Non sarò irrispettoso se dico che, nell’Italia della disoccupazione giovanile al 28%, dal punto di vista del lavoro lei è un privilegiato. Però ha studiato bene, ha preso l’abilitazione, si è messo a lavorare, ha fatto delle cose. I bamboccioni esistono o no?
«Io non ne ho mai incontrati. All’università eravamo un gruppo di amici, faccia conto una decina, e tutti ci siamo laureati entro i 26 anni. Abbiamo fatto squadra, ci siamo sostenuti a vicenda, nessuno di noi aveva l’ambizione di passare la vita all’università».
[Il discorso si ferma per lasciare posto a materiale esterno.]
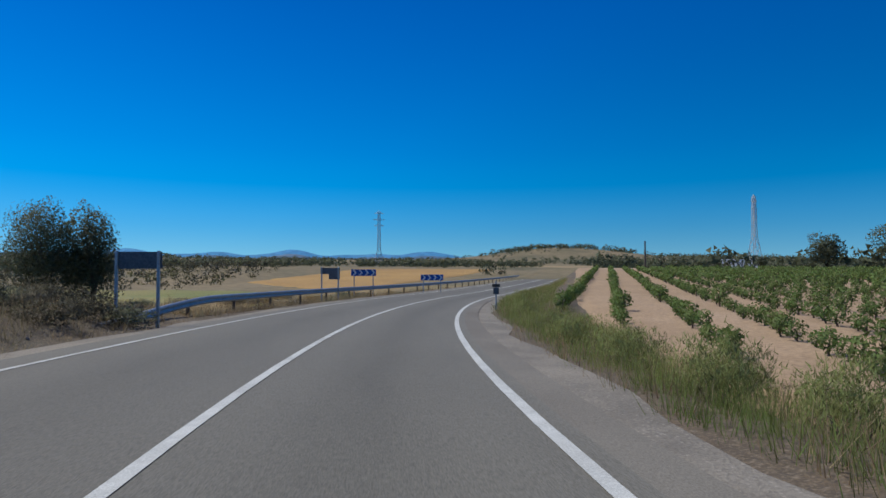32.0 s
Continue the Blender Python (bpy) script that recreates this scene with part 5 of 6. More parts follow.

Quindi a un coetaneo che cosa direbbe?
«Di credere sempre nelle proprie idee. Forse ciò che più manca, nel nostro Paese, è il sostegno alle idee imprenditoriali che possono venire anche a un giovane. D’altra parte, a noi non viene insegnata la cultura d’impresa, cioè il modo per sfruttare un’idea dal punto di vista professionale. Sarebbe la chiave per passare dal mondo della formazione, pure necessaria, a un mondo del lavoro che dia anche soddisfazioni».

Qui siamo nel mitico Nord- Est. Leghismo e così via. Lei come definirebbe questo mito italiano contemporaneo?
«Un imprenditore veneto una volta ha detto: “I veneti sono come i texani, sanno sempre dov’è la frontiera”».

Bella definizione. Chi era l’imprenditore?
«Mio padre, ma questo non è importante».

E che cosa, invece, del mitico Nord-Est non è tenuto in giusta considerazione?
«Che questa è una terra di cultura, con due delle università più prestigiose d’Italia, a Padova e Venezia. Che il Veneto è la prima regione per presenze turistiche. Che qui c’è un forte spirito di solidarietà, questa è una delle regioni a maggior vocazione di volontariato e forse quella in cui gli immigrati sono meglio integrati. Che si parli del lavoromi fa solo piacere, visto che è il settore in cui e di cui vivo. Ma queste altre cose sono troppo poco pubblicizzate».

Un’ultima domanda: davvero lei ha solo 29 anni da compiere?
«Direi proprio di sì. Lavoro, la sera vado a casa, sto con mia moglie, vedo gli amici, la domenica vado in chiesa. Normale, no?».